Таким вот образом вскоре и поблекла его радость от общения с колонией художников, где ему хотелось обрести то человеческое дружество, которое после русских впечатлений представлялось ему совершенно незаменимой основой: «Из этого не может выйти никакого искусства. <…> И меня страшит <…> в такой жизни ее нетрудная невзыскательность. <…> Крамской чувствовал это, когда приходили дети и вместе с ними являлось настоящее и забота о ближайшем будущем вместо забот о далеком; так смещаются все масштабы: удаленное больше не важно, оно лишь вчерашний день, завтрашний же день – больше чем вечность…»
Его одолевал страх невозможности начать: «… Когда же наконец техника моего искусства, та ее наиглубочайшая и наименьшая частица, с которой я мог бы начинать, обретет качество плодотворности? Я готов к любому возвращению, вплоть до самого истока, пусть даже всё, что я сделал, превратится в ничто, пусть даже станет меньшим, чем подметание порога, к которому следующий гость вновь принесет следы своего пути».
В этом письме (от 8 августа 1903 года из Обернойланда) прорывается тоска по своему подлинному, отличному ото всего иного произведению; не колеблясь, он жаждет лишь своего собственного: «Не правда ли, Лу, так это и должно быть; мы должны быть подобны потоку, а не забредать в каналы, сопровождая воду к пастбищам? Не правда ли, мы должны держаться вместе и журчать? Быть может, однажды, когда мы очень состаримся, уже в самом конце мы не сможем более выдерживать напора и тогда, впадая в дельту, разойдемся, растворимся по течению… о
А потом его снова пригибало к земле неспособностью нести ответственность за взятое на себя, неспособностью стать чьей-либо опорой: «Раньше я думал, что было бы лучше обзавестись однажды домом, женой и ребенком, чем-то действительно бесспорным; думал, что благодаря этому я стал бы более для себя очевидным, ощутимым, реальным. Но посмотри: разве Вестерведе не был реальным, разве не сам я построил дом и обустроился в нем? И однако же всё там было реальностью
Или самообвинение за год до этого: «Разве дом мой бывал для меня чем-то кроме чужбины, на которую я вынужден был работать, и разве ближние мои являются чем-то бо́льшим для меня, нежели визитом, который не хочется наносить. Как теряю себя я каждый раз, когда хочу стать для них чем-то; как удаляюсь при этом от себя, не в состоянии приблизиться и к ним, так вот и зависая между ними и собою, пребывая в пути, но не зная, где я и сколько со мной Моего и сколько существует того, что мне доступно».

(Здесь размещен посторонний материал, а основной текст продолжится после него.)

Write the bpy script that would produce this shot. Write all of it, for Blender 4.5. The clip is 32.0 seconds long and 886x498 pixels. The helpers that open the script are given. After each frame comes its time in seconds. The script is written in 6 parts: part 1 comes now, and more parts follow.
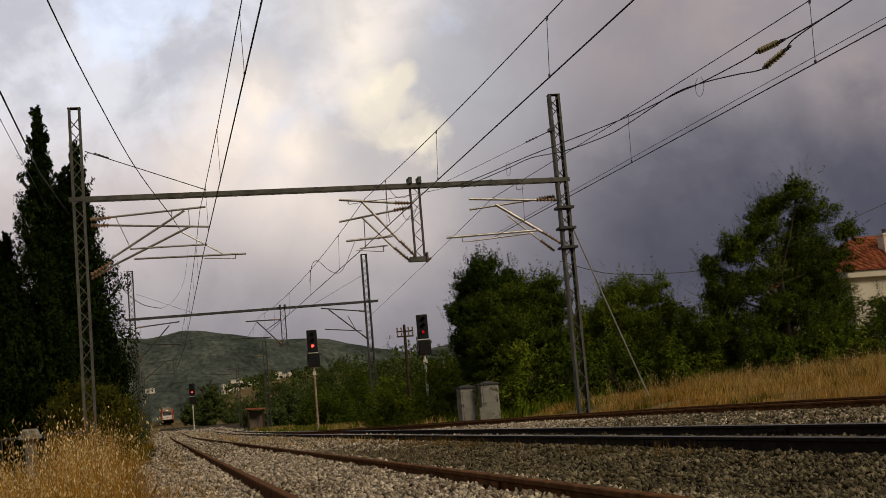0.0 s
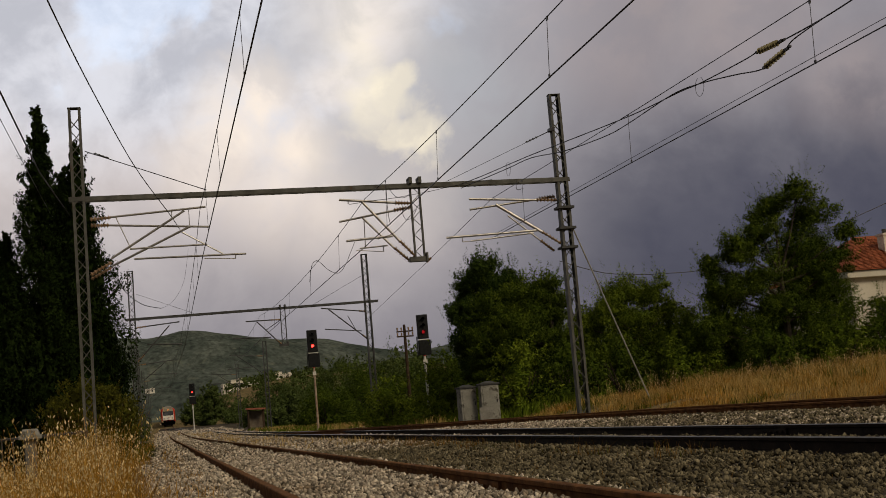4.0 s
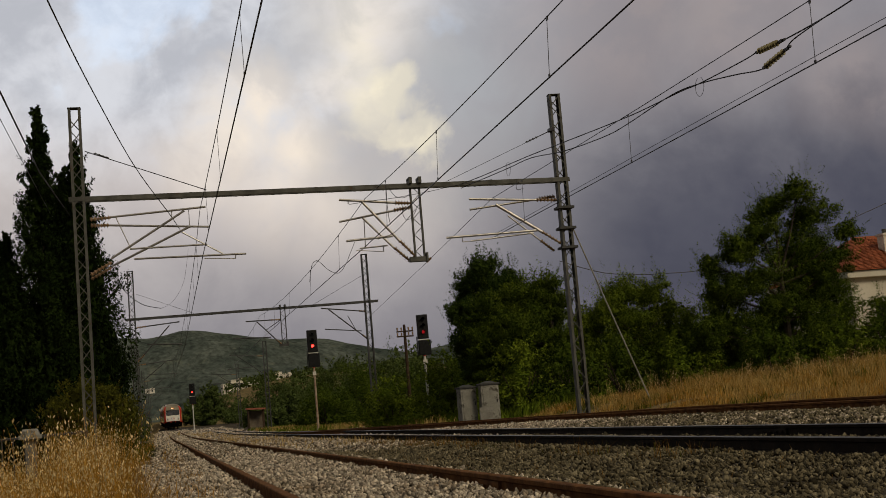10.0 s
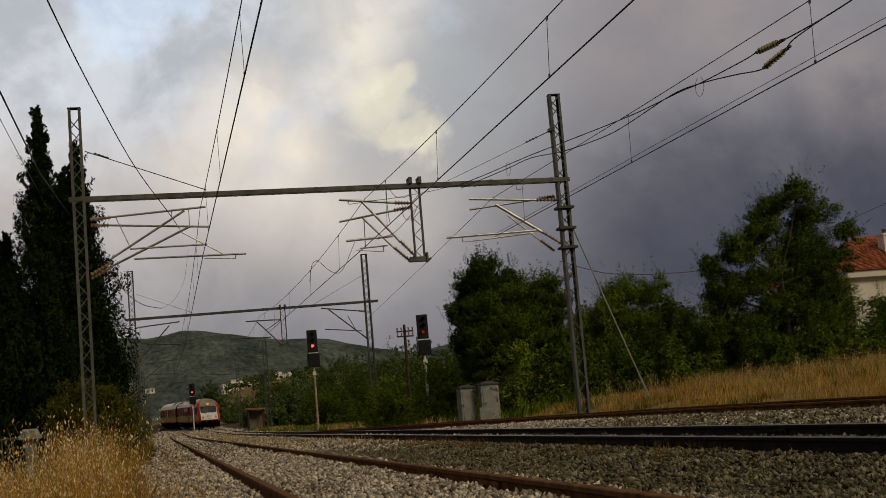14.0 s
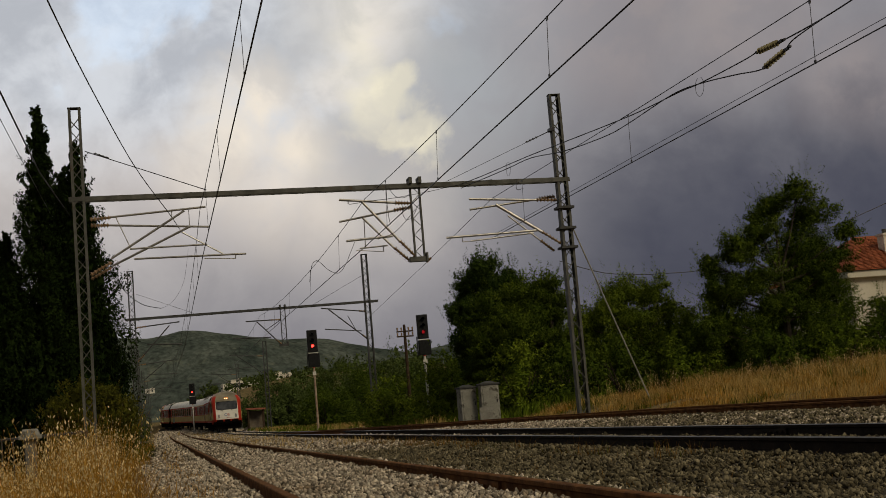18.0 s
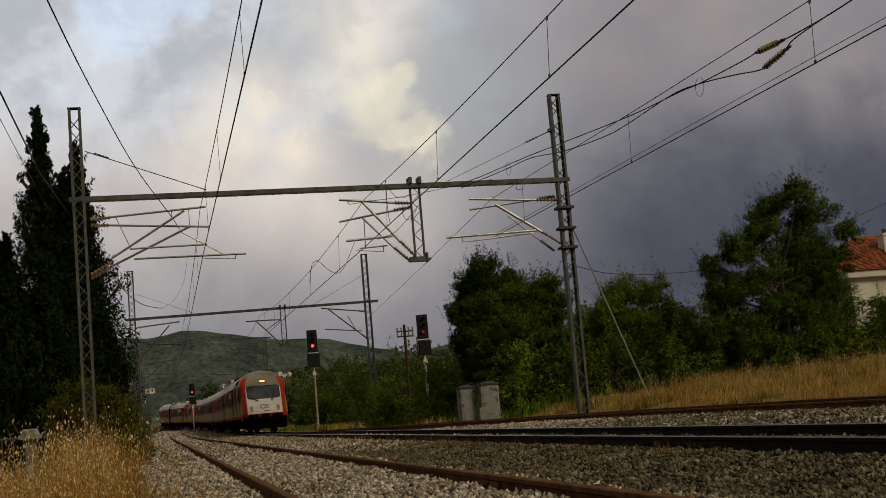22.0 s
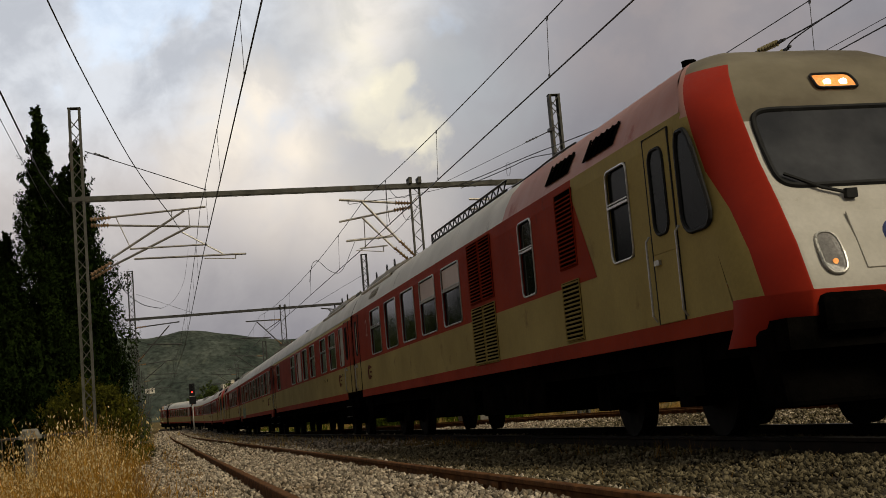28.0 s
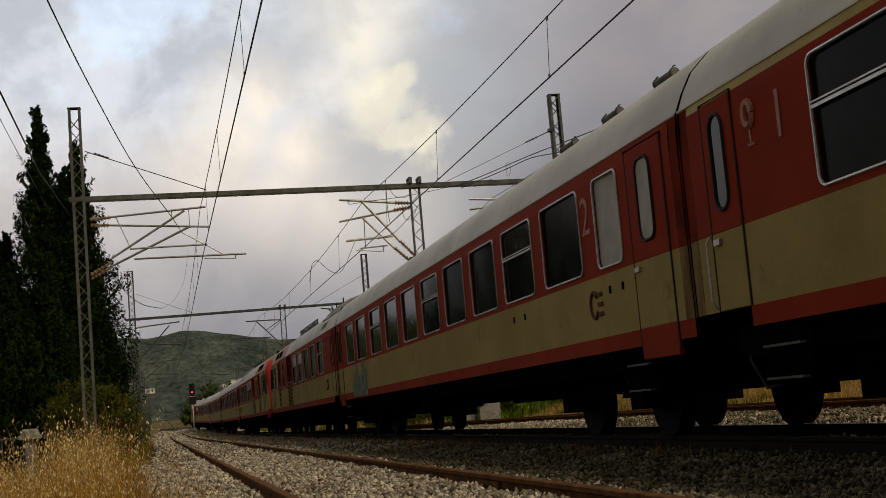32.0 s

Однако писавший так знал как никто другой и сердечность взаимосвязей между людьми: та самая артистичность, чьи притязания и запросы мешали ему быть преданным общему, превращала его, как никого другого, в знающего и чувствующего нежнейшие человеческие запросы. Это мучительное противоречие стоит за тысячами всевозможных случаев; оно придает каждому письменному самовыражению Рильке тем больше непосредственной жизненности, чем контрастнее выделяется написанное на фоне его жизненной разочарованности. Для примера можно взять всё, что угодно: скажем, его и его жены Клары свидание с маленькой Рут у тестя с тещей (письмо из Обернойланда от 25 июля 1903 г.): «Вначале, когда только пришли, мы старались быть тихими-тихими и похожими на предметы, а Рут сидела и долго-долго смотрела на нас. Она не спускала с нас своих серьезных, темно-синих глаз, и мы пребывали в этом ожидании около часа, почти не шевелясь; так ожидают, что маленькая птичка подойдет поближе, страшась спугнуть ее малейшим движением. И наконец она подошла к нам совершенно добровольно и попыталась сказать несколько слов, как будто мы могли их понять; чуть позднее с очень близкого расстояния она узнала в наших глазах свой собственный маленький сияющий образ. И назвала себя и улыбнулась; это и было первое ее к нам доверие…»
«А потом с несколько высокомерной снисходительностью она наблюдала наши робкие старания сблизиться, делясь с ней всем. И вдруг для нее стало естественным говорить «мама», а потом она вновь, словно бы что-то вспомнив, распахнула руки и кинулась к нам как к любви. Сейчас она добра к нам; меня называет «дядя» и «добрый дядя» и радуется, что я еще здесь».